Sunday, September 11, 2011

Political blind spots

I'm not much for writing long, flowing tributes to days when bad things happened because, quite frequently, they end up looking like this:
  • The years of shame, Paul Krugman, New York Times

  • What happened after 9/11 — and I think even people on the right know this, whether they admit it or not — was deeply shameful. Te atrocity should have been a unifying event, but instead it became a wedge issue. Fake heroes like Bernie Kerik, Rudy Giuliani, and, yes, George W. Bush raced to cash in on the horror. And then the attack was used to justify an unrelated war the neocons wanted to fight, for all the wrong reasons.

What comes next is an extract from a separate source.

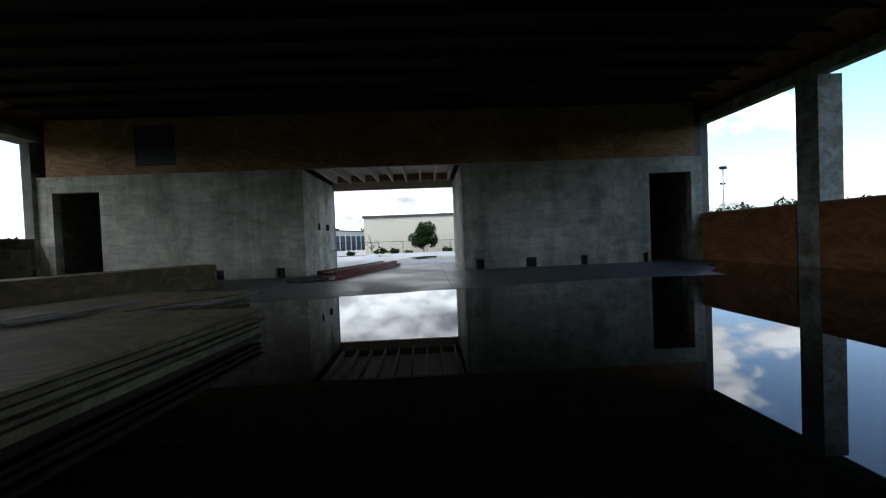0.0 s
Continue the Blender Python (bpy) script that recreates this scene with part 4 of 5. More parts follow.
# ---- fence, poles, sign, pond ----
def build_fence():
    fence = thing("fence", "black chain-link fence with thin posts", "fence", "", "structure")
    pts = [(-78, 14), (-60, 24), (-36, 33), (-14, 46.3), (9, 50.2), (20, 51.5), (34, 44.5)]
    wires = bmesh.new()
    for (x0, y0), (x1, y1) in zip(pts, pts[1:]):
        n = max(2, int(math.hypot(x1 - x0, y1 - y0) / 3.0))
        for k in range(n):
            xa, ya = x0 + (x1 - x0) * k / n, y0 + (y1 - y0) * k / n
            xb, yb = x0 + (x1 - x0) * (k + 1) / n, y0 + (y1 - y0) * (k + 1) / n
            ga, gb = ground_height(xa, ya), ground_height(xb, yb)
            part("post", cyl((xa, ya, ga - 0.1), (xa, ya, ga + 1.85), 0.035, None, 6), BLACKMETAL, fence)
            cyl_into(wires, (xa, ya, ga + 1.82), (xb, yb, gb + 1.82), 0.028, None, 5)
            for h in (0.1, 0.5, 0.95, 1.4):
                cyl_into(wires, (xa, ya, ga + h), (xb, yb, gb + h), 0.006, None, 4)
            m = 10
            for q in range(m):
                s = (q + 0.5) / m
                x, y, g = xa + (xb - xa) * s, ya + (yb - ya) * s, ga + (gb - ga) * s
                cyl_into(wires, (x, y, g), (x, y, g + 1.8), 0.005, None, 4)
    part("mesh", wires, BLACKMETAL, fence)


def build_poles():
    for x, y, h, arms in ((-76.8, 23.9, 7.6, 2), (-130, -40, 11, 1), (-120, -60, 12, 1), (-105, 60, 13, 0), (-90, 95, 14, 0), (-60, 130, 15, 0), (-125, 6, 12, 0), (-110, -75, 11, 1)):
        p = thing("utility_pole", "wooden utility pole with cross-arms" if arms else "slender grey mast on the horizon", "pole", "poles")
        g = 0.0
        part("pole", cyl((x, y, g - 0.5), (x, y, g + h), 0.16 if arms else 0.1, 0.1 if arms else 0.05, 8), BARK if arms else STEEL, p)
        for k in range(arms):
            part("cross_arm", box(x - 0.06, y - 1.0, g + h - 0.5 - 0.7 * k, x + 0.06, y + 1.0, g + h - 0.38 - 0.7 * k), BARK, p)


def build_sign():
    x, y = 24.3, 10.6
    g = ground_height(x, y)
    s = thing("warning_sign", "small white warning sign with red writing on a wooden post", "sign", at=(x, y, g), turn=-35)
    part("post", box(-0.04, -0.04, -0.2, 0.04, 0.04, 1.4), OLDWOOD, s)
    b = part("board", box(-0.27, -0.075, 1.1, 0.27, -0.045, 1.48, 0.004), WHITE, s, "white board with red bars")
    for k, (w, h) in enumerate(((0.21, 0.06), (0.19, 0.03), (0.16, 0.03))):
        part("text_bar", box(-w, -0.082, 1.38 - k * 0.09, w, -0.0765, 1.38 - k * 0.09 + h), RED, b, "red bar of writing")


def build_pond():
    solo("pond", prism_into(bmesh.new(), [(32.0, -60), (45, -60), (46, 22), (41, 27), (35.5, 24)], -1.6, -0.6), POND, "dark pond with reedy banks", "pond", "", "structure")
    rng = np.random.default_rng(21)
    n = 26000
    t = rng.uniform(0, 1, n)
    y = -60 + 95 * t
    x = np.where(rng.uniform(size=n) < 0.82, 41.5 + rng.gamma(2.0, 3.0, n), 35.2 + rng.normal(0, 0.5, n))
    keep = (x > 41) | (rng.uniform(size=n) < 0.015)
    x, y = x[keep], y[keep]
    verts, faces = [], []
    for i, (a, b) in enumerate(zip(x, y)):
        h = rng.uniform(0.7, 1.7) if a > 40 else rng.uniform(0.15, 0.3)
        w, u = rng.uniform(0.02, 0.06), rng.uniform(0, 6.28)
        lean = rng.normal(0, 0.16, 2)
        z = -0.85 + max(0.0, min(1.0, (a - 43) / 5)) * 0.9
        verts += [(a - w * math.cos(u), b - w * math.sin(u), z), (a + w * math.cos(u), b + w * math.sin(u), z), (a + lean[0], b + lean[1], z + h)]
        faces.append((3 * i, 3 * i + 1, 3 * i + 2))
    me = bpy.data.meshes.new("reeds")
    me.from_pydata(verts, [], faces)
    me.materials.append(REED)
    tagged(new("reeds", me), "tall green and straw reeds on the pond bank", "reeds", "", "stuff")


def build_annex():
    """The eave of a neighbouring open pavilion east of the hall."""
    p = thing("pavilion", "narrow open canopy with a pale pointed roof and square posts", "canopy", at=(19.9, -7.25, 1.1))
    part("roof", hip_roof(0.5, 4.2, 3.95, 2.2), SHINGLE, p, "dark pointed roof")
    fb = bmesh.new()
    for x0, y0, x1, y1 in ((-0.55, -4.25, 0.55, -4.2), (-0.55, 4.2, 0.55, 4.25), (-0.55, -4.2, -0.5, 4.2), (0.5, -4.2, 0.55, 4.2)):
        box_into(fb, x0, y0, 3.8, x1, y1, 3.96)
    part("fascia", fb, FASCIA, p, "pale fascia")
    part("soffit", box(-0.5, -4.2, 3.83, 0.5, 4.2, 3.85), JOIST, p)
    for y in (-3.4, 1.6):
        part("post", box(-0.12, y - 0.12, -1.3, 0.12, y + 0.12, 3.83), FASCIA, p)


build_warehouses()
build_long_store()
build_shed()
build_trees()
build_houses()
build_yard()
build_fence()
build_poles()
build_sign()
build_pond()
build_annex()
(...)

  • Bush's Fatal 9/11 flaw, Peter Beinart, The Daily Beast

  • George W. Bush thought al Qaeda’s attack was the major geopolitical event of our time. He was wrong.
    It's funny to me that a large portion of Democratic activists are still fighting a losing battle against the Bush presidency, much in the same way I thought Republicans were foolish for continuing to fight against the Clinton presidency long after he was out of office. If anything, the disaster that has become the Obama presidency has made us realize that neither of the previous two presidents were as bad as the opposite side made them out to be. This political blind spot by Democrats is distracting them from the real story.... Rick Perry is on the rise, and he can (and probably will) BEAT Obama in 2012 if something doesn't change.